▸ **Your goal**
Quote precisely the run of lines opening with the line containing "ob = bpy.data.objects.new(name, data)" and closing with the line containing "return 1 + round(t * FPS)", and nothing else.

▸ **Supplied material**
+ + +

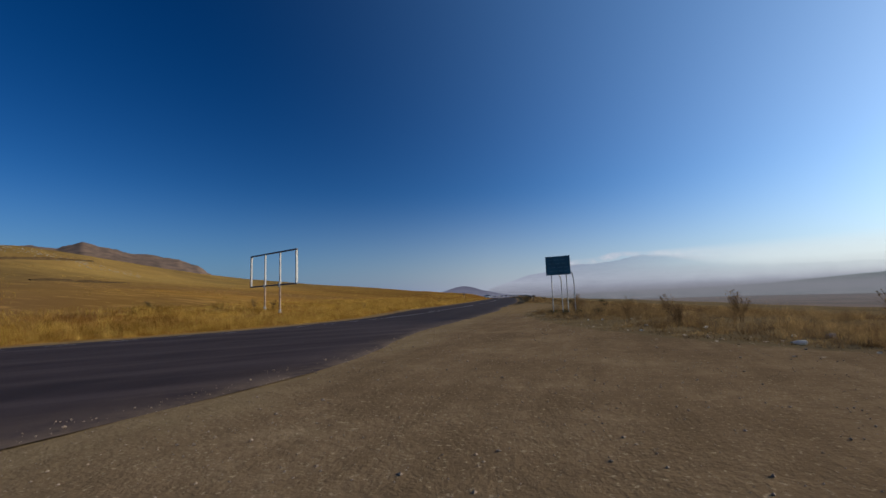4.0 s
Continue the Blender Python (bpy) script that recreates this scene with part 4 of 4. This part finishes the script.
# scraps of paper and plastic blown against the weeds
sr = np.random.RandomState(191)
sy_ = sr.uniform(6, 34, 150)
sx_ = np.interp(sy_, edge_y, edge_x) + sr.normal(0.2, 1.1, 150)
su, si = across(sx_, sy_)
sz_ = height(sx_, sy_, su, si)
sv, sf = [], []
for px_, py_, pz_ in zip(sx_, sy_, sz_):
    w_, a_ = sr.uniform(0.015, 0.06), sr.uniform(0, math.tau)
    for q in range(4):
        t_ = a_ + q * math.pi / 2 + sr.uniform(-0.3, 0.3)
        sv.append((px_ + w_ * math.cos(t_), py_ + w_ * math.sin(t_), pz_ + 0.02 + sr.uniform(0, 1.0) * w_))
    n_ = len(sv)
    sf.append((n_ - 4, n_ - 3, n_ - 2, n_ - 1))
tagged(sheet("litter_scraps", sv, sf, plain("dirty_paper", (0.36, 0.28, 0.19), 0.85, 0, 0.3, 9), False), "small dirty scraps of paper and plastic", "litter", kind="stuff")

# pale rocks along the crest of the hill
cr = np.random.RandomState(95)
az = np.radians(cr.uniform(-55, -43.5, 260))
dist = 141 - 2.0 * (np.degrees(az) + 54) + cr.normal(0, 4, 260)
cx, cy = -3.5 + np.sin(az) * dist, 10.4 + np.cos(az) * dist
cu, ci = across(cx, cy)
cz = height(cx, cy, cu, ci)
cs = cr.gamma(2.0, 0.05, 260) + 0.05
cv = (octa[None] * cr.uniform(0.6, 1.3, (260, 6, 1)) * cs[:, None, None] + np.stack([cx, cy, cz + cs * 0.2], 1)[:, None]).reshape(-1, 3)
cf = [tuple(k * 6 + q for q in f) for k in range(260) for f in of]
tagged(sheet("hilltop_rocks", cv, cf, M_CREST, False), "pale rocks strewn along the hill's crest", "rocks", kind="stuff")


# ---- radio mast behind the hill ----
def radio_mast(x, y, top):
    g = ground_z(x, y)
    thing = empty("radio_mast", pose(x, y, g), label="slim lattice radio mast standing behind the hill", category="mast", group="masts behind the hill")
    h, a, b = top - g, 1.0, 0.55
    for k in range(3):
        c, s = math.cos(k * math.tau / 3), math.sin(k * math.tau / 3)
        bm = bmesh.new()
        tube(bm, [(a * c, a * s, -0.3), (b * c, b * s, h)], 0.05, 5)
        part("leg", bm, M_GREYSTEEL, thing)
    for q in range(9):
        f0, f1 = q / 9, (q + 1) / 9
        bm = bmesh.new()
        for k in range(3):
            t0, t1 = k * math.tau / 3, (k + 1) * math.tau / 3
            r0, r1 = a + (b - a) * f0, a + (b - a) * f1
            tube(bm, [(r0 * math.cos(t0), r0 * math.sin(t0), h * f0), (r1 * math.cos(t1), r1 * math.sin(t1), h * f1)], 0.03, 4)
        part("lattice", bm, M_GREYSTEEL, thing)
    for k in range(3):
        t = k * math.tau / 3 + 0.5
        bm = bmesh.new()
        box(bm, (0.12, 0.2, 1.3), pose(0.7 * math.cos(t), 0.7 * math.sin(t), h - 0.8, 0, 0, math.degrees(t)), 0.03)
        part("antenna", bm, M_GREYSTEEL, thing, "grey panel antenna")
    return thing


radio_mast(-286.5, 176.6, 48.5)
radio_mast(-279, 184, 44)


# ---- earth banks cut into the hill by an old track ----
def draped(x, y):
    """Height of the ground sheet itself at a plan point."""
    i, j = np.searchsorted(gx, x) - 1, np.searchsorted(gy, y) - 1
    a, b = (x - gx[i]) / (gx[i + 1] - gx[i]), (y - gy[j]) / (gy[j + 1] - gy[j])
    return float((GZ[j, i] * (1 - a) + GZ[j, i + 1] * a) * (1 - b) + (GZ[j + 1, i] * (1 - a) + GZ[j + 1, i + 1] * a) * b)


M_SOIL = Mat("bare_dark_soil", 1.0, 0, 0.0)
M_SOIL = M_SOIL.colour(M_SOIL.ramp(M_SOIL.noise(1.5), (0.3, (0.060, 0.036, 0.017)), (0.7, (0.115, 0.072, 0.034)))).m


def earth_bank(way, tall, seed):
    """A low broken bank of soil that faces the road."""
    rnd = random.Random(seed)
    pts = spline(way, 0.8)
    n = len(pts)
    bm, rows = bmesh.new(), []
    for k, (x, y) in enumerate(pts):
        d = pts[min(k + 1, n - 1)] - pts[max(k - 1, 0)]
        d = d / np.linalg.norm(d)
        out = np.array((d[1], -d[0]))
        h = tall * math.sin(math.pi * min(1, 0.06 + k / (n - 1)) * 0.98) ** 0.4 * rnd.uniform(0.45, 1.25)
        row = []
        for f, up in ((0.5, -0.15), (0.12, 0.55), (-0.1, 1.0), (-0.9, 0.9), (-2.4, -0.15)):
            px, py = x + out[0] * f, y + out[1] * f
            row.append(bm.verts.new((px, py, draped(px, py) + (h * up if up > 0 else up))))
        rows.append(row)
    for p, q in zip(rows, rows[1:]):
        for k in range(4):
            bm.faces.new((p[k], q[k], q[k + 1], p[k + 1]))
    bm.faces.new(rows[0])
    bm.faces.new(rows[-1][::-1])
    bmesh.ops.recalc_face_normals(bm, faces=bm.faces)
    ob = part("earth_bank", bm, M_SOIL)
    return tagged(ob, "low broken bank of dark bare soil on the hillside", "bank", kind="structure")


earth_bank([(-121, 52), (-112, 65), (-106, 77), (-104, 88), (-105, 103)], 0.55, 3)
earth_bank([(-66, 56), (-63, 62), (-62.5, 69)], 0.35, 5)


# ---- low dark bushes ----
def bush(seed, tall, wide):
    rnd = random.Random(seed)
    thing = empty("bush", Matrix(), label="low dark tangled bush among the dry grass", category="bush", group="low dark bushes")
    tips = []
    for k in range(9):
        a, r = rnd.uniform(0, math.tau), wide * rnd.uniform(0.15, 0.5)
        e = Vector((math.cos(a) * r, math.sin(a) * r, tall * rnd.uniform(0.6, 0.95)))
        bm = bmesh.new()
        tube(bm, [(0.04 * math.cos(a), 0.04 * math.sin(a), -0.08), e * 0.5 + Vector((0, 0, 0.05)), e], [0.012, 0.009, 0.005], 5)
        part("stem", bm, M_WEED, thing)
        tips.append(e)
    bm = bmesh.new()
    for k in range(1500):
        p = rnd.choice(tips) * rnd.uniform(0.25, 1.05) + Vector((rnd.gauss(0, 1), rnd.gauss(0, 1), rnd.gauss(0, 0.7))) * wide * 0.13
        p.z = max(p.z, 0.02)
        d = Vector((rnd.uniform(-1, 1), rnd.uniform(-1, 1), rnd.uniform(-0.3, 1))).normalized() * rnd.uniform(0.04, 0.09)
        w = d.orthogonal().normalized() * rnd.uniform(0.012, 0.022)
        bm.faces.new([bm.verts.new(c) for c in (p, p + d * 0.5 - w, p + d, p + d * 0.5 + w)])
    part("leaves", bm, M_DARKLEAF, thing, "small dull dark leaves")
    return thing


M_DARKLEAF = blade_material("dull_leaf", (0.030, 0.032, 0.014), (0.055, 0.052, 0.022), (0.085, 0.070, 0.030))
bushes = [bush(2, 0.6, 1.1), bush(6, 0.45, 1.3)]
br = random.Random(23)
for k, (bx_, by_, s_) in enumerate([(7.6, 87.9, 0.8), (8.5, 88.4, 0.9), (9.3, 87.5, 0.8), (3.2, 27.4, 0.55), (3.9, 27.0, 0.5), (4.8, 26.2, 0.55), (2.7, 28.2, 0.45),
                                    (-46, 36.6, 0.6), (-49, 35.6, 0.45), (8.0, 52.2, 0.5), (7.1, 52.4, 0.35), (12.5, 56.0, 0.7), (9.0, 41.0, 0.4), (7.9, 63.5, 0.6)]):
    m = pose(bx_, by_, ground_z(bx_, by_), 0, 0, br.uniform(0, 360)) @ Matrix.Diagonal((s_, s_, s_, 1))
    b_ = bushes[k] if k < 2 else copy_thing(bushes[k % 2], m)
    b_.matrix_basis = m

+ + +

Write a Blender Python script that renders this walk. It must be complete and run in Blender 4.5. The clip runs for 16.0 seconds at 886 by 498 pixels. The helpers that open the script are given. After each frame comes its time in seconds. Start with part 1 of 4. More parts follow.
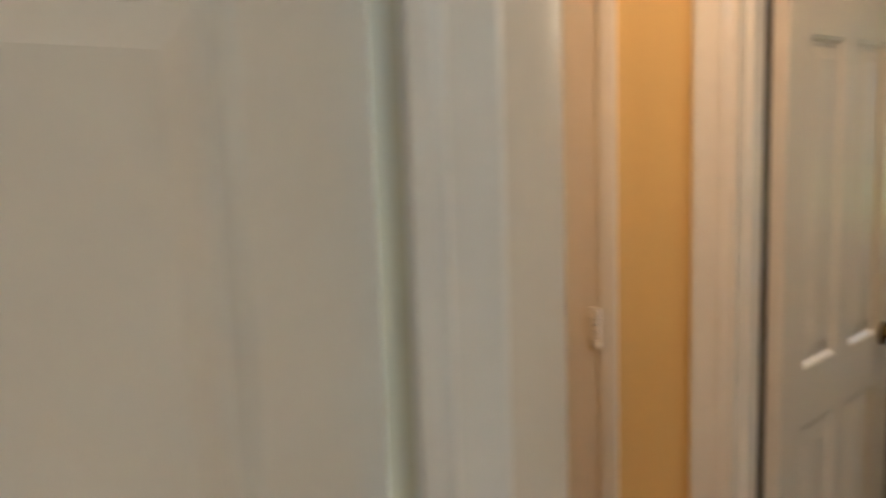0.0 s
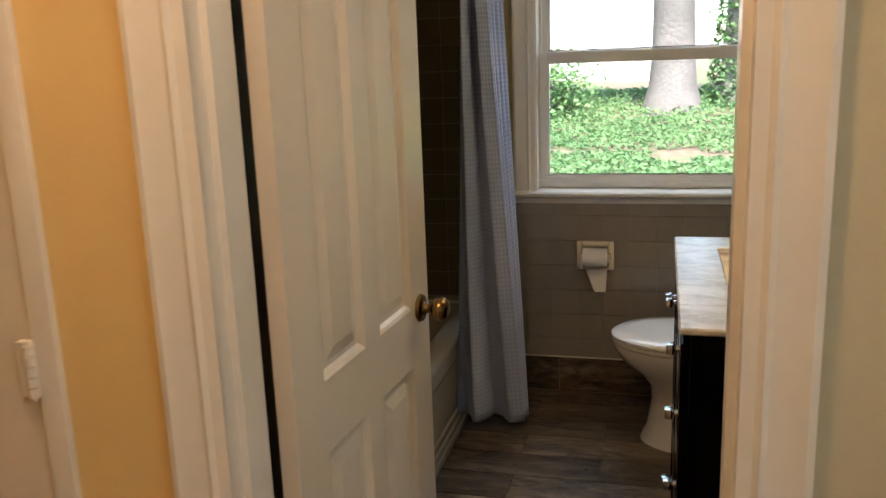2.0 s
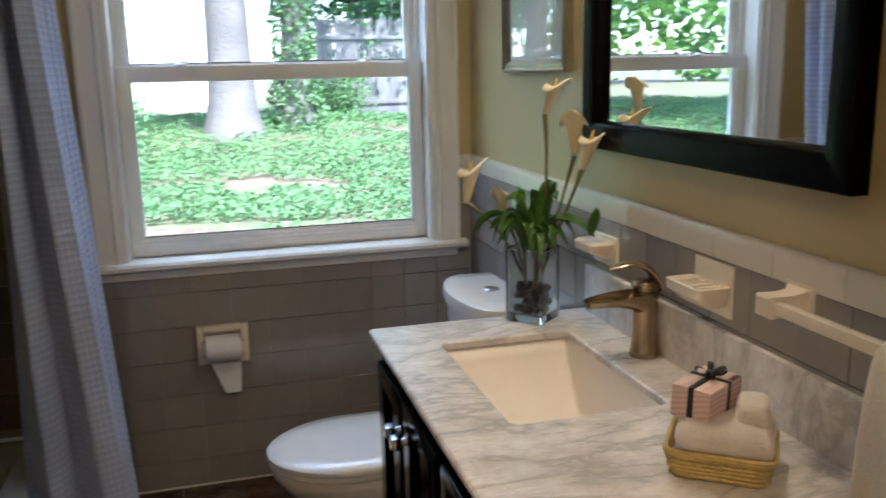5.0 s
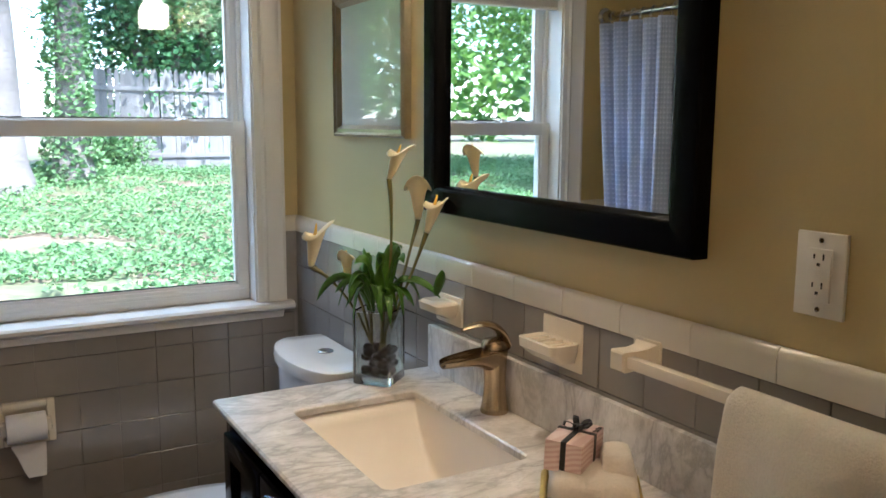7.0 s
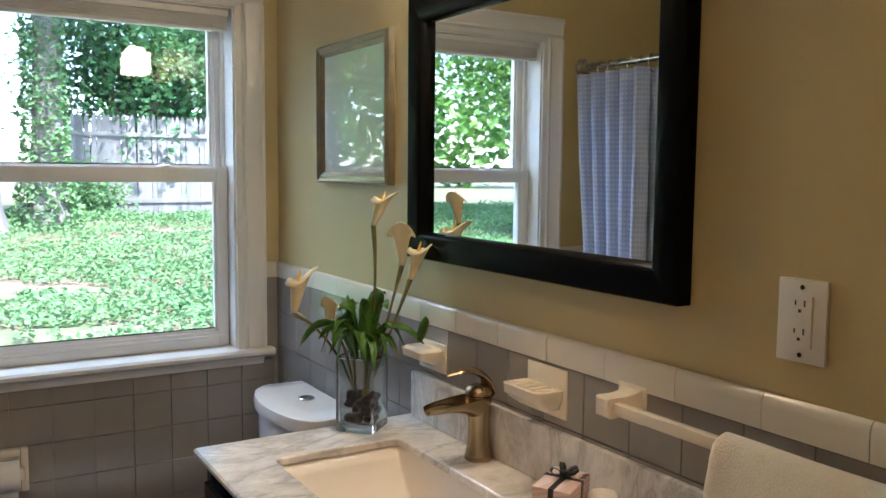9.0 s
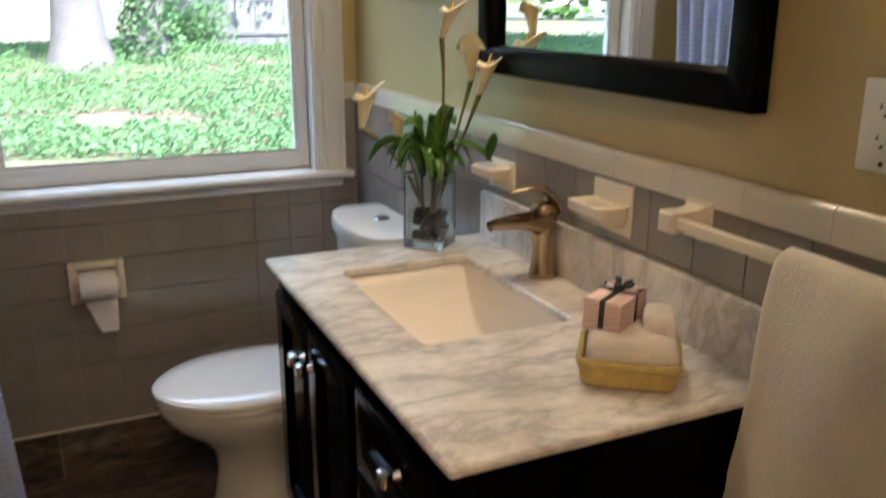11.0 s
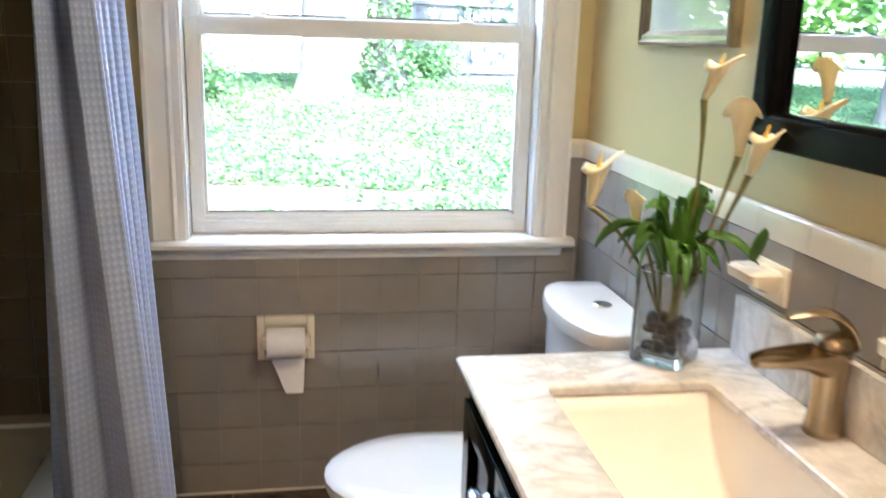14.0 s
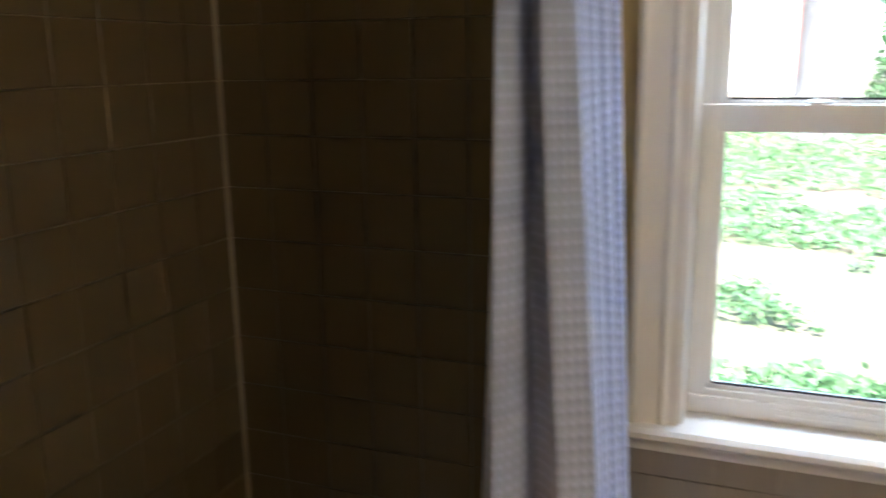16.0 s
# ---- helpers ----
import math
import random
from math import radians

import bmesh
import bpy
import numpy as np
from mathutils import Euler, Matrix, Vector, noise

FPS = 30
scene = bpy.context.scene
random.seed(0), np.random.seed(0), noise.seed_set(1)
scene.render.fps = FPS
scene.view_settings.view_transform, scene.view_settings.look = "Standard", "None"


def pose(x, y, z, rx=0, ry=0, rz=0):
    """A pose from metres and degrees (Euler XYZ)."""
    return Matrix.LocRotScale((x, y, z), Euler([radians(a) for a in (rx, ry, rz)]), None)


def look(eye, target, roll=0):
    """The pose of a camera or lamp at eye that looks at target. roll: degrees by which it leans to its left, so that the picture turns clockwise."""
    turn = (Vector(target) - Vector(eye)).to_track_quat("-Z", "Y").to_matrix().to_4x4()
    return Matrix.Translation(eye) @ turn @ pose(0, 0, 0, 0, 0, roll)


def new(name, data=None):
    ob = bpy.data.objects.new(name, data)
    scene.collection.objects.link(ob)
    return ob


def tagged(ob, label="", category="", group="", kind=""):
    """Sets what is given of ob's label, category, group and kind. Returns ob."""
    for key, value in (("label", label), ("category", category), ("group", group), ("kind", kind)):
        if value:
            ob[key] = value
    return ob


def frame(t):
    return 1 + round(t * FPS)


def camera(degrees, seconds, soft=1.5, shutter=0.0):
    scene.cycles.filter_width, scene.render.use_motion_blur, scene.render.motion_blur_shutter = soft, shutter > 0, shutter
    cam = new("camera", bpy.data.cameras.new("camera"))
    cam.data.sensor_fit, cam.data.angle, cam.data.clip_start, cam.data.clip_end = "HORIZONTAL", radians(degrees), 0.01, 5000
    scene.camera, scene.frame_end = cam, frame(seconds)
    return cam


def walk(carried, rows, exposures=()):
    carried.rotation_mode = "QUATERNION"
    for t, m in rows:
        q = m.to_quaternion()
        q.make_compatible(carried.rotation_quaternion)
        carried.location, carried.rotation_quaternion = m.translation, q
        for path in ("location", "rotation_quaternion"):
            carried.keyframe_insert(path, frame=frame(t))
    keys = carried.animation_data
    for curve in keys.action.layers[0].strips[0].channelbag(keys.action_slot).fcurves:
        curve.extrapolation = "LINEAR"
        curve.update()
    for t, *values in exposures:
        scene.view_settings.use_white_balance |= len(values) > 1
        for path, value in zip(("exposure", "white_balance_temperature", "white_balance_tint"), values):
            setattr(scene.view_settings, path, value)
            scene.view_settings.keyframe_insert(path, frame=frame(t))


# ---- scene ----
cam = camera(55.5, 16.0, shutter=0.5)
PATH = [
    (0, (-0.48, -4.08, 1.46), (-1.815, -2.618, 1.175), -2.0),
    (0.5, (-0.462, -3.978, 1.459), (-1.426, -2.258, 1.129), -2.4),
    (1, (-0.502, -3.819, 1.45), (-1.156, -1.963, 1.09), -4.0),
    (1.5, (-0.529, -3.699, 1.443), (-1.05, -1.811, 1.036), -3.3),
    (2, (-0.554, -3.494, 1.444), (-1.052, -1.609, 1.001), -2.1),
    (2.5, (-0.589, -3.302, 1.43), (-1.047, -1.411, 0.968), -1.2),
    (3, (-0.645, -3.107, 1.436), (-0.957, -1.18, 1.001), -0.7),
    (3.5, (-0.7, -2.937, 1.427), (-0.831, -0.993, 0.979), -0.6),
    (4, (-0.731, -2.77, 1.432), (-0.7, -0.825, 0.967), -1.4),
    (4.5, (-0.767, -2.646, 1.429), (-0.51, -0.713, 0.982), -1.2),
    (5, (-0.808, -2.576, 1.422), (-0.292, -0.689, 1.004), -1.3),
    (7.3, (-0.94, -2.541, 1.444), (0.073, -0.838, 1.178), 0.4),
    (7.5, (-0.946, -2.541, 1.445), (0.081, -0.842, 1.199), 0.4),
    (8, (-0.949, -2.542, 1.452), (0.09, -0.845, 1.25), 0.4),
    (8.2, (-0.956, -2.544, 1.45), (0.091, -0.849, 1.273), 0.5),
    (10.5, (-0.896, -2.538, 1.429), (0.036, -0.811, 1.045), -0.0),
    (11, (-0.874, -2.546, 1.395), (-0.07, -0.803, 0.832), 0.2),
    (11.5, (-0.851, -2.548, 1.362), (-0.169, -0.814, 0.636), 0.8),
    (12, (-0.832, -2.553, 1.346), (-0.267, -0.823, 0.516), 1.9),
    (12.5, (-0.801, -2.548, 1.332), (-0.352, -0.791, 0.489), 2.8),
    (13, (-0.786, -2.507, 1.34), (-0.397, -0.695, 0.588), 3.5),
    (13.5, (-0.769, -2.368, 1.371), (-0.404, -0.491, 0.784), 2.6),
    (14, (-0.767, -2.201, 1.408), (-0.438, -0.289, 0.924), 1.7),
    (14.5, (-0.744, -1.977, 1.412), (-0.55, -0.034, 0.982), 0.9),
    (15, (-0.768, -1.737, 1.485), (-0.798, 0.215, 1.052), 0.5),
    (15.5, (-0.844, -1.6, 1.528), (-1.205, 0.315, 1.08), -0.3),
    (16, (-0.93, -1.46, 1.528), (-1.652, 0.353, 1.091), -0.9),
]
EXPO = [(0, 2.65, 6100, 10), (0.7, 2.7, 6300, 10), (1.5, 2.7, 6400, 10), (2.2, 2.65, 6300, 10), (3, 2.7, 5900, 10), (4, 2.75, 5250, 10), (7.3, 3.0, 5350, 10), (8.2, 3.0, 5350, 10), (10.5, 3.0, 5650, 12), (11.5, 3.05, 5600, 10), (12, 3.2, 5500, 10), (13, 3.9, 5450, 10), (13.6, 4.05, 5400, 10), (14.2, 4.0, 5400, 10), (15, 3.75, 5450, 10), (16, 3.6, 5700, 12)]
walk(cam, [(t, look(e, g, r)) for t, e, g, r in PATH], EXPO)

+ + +

▸ **The result**
    ob = bpy.data.objects.new(name, data)
    scene.collection.objects.link(ob)
    return ob


def tagged(ob, label="", category="", group="", kind=""):
    """Sets what is given of ob's label, category, group and kind. Returns ob."""
    for key, value in (("label", label), ("category", category), ("group", group), ("kind", kind)):
        if value:
            ob[key] = value
    return ob


def frame(t):
    return 1 + round(t * FPS)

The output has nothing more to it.